The former premiers end their letter by stating they understand the health-care system needs some sort of update to meet the demanding challenges of accessibility and quality of care -- but ask that the government avoid compromising the needs of Quebecers in its quest for reform.
DUBÉ STANDING FIRM
Minister Dubé says the government is moving ahead with Bill 15.
"All the establishments are staying there. It's just to make sure we have the right compromise between the coordination that we need and the way we do research and being supported by those big foundations," the minister said.
The opposition Liberals agree with the former premiers that the new bill would not make the health-care system more efficient.

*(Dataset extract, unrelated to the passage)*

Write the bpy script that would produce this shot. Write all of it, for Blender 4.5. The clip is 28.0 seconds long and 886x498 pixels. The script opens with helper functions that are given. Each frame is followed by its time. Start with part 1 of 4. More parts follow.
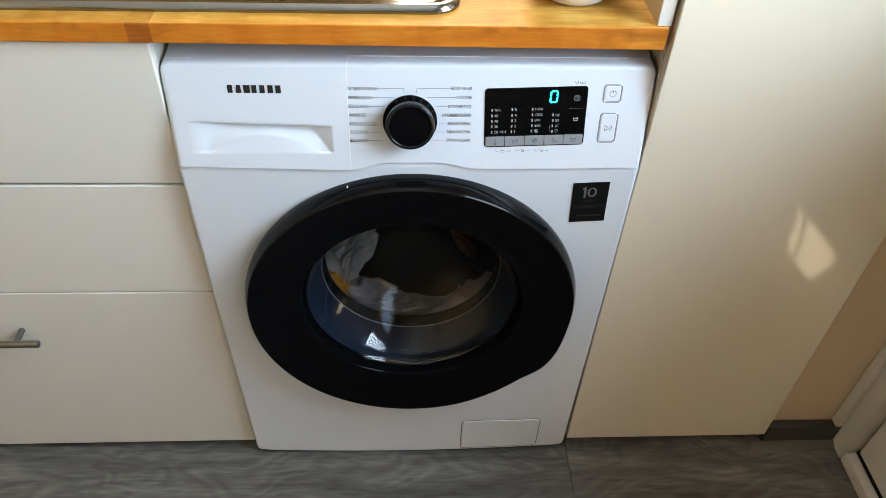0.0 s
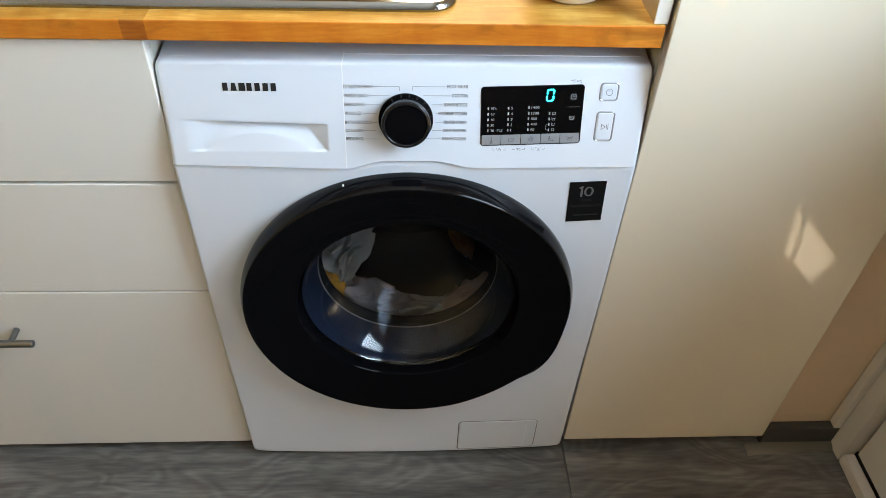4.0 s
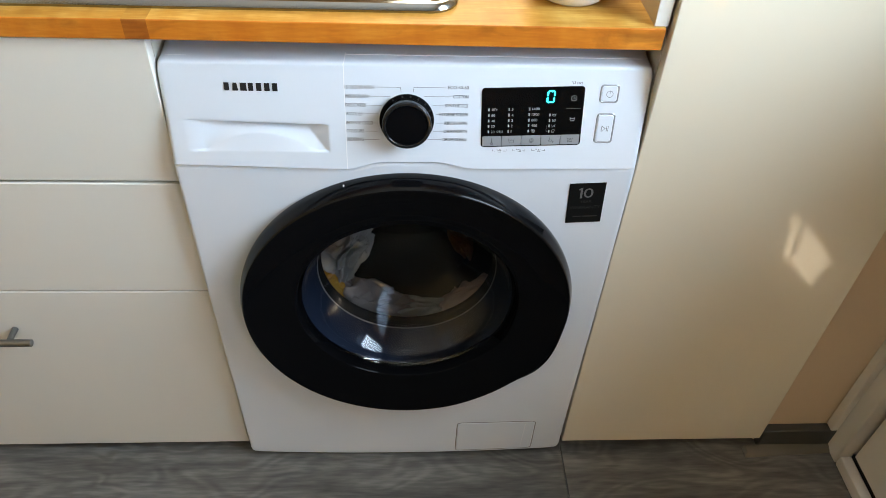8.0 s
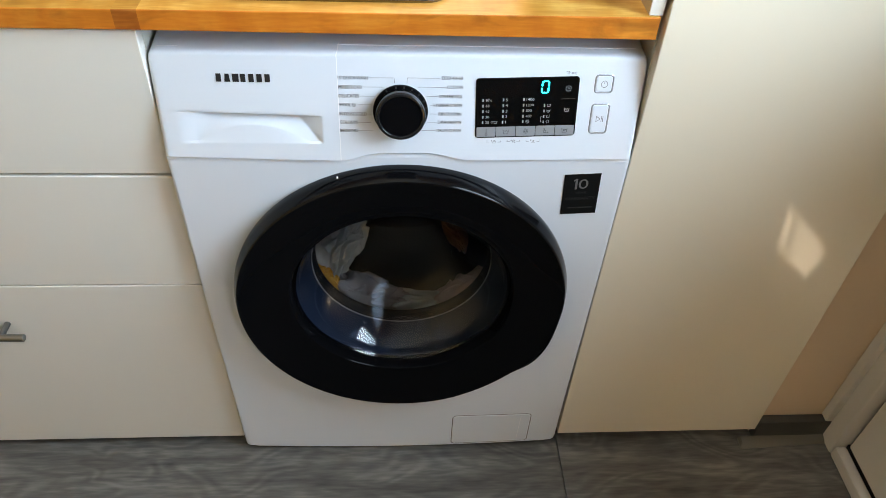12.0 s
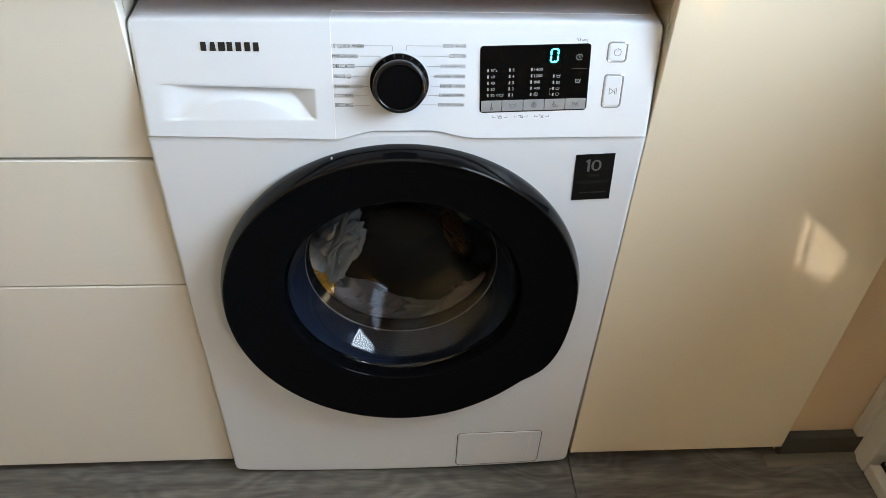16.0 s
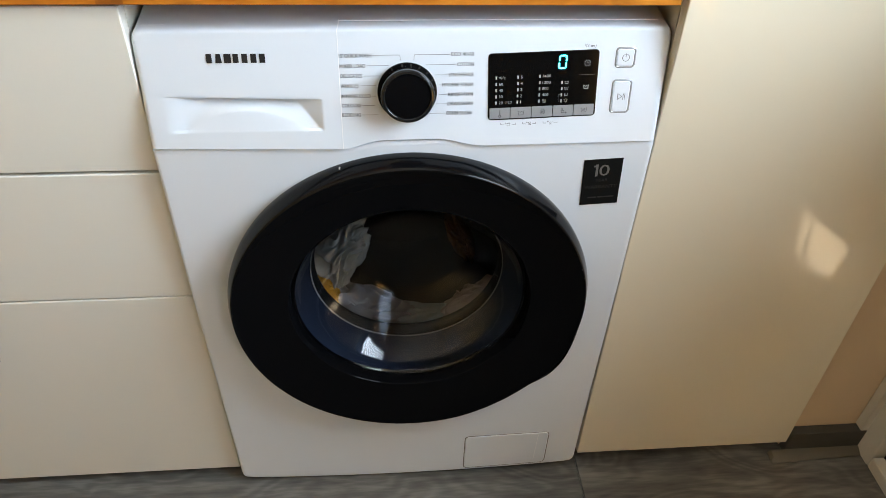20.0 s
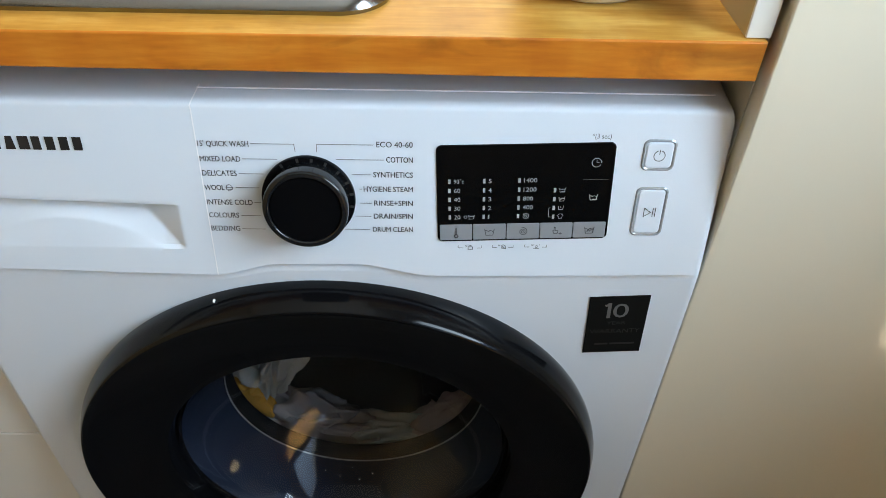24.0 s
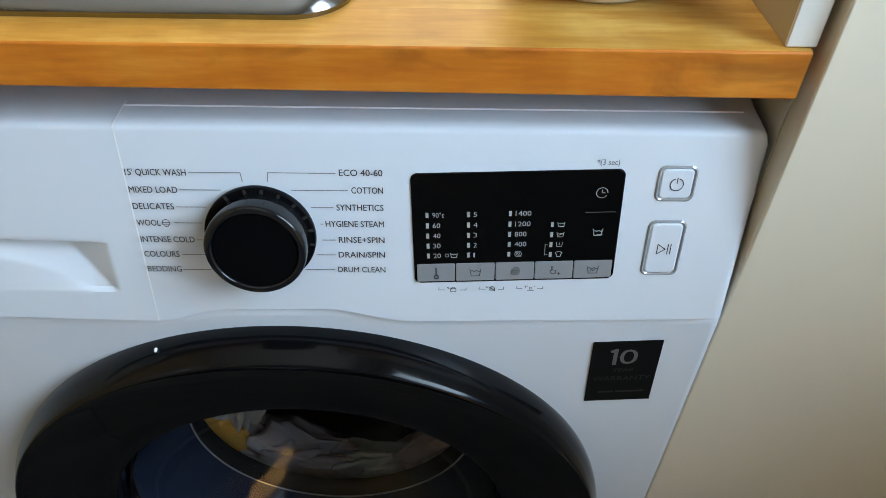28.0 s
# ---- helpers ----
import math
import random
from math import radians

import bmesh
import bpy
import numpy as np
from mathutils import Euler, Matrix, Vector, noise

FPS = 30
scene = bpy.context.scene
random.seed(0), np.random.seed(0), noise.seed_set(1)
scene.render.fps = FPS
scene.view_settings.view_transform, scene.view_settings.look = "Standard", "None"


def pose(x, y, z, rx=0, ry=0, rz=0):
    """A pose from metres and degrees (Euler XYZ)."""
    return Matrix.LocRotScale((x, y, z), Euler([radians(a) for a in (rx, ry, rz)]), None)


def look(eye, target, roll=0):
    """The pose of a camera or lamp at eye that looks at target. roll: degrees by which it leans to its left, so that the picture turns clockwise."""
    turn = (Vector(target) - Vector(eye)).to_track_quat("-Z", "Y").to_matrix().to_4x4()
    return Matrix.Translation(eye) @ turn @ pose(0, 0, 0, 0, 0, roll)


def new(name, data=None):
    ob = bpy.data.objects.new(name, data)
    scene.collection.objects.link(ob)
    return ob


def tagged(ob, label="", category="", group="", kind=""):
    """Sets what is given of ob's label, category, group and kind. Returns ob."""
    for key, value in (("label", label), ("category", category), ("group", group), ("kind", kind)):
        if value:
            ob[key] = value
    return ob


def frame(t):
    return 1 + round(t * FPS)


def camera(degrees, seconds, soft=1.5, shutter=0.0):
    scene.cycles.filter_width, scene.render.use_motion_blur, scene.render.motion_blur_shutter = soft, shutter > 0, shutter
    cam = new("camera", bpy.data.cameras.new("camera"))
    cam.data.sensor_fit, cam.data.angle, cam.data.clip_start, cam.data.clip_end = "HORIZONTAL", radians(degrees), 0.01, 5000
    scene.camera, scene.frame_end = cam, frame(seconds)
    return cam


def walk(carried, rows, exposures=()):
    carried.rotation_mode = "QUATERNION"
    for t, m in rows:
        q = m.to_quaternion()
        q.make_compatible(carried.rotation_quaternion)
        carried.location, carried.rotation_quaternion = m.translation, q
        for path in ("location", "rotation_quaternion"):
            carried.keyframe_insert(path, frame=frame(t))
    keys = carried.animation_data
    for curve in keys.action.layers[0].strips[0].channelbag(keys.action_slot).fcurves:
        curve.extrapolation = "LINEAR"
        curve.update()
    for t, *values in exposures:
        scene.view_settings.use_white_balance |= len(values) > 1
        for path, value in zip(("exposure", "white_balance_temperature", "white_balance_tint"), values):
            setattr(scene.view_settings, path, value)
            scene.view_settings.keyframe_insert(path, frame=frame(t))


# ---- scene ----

"We have very specific university institutes, very specific institutes who need to be able to carry out their mandate in a way that was theirs, in a way that's not always just dictated from above," said Liberal health critic André Fortin.
"That's what we're asking Christian Dubé, that's what we're asking François Legault, that's what the six premiers are asking today, is stop what you're doing, take a breath and see how you can give them the independence that they need in order to carry out their full mandate and improve patient care."
Another concern is how the bill would affect funding for each hospital foundation, which many rely on.
"We have six university research centres that are extremely well known throughout the world. They innovate. If they don't have the capacity to raise money to develop their research projects and to apply their innovative methods through the care that they give Quebecers, we're going to lose something very precious," said the PQ health critic Joël Arseneau.
Dubé says all of that will remain the same.
"I'm keeping the foundation and their research exactly as they were; no change," he said.
Dubé has said he wants to pass the bill by the end of this session and has said he's not ruled out invoking closure, a procedural move that would end debate on the bill.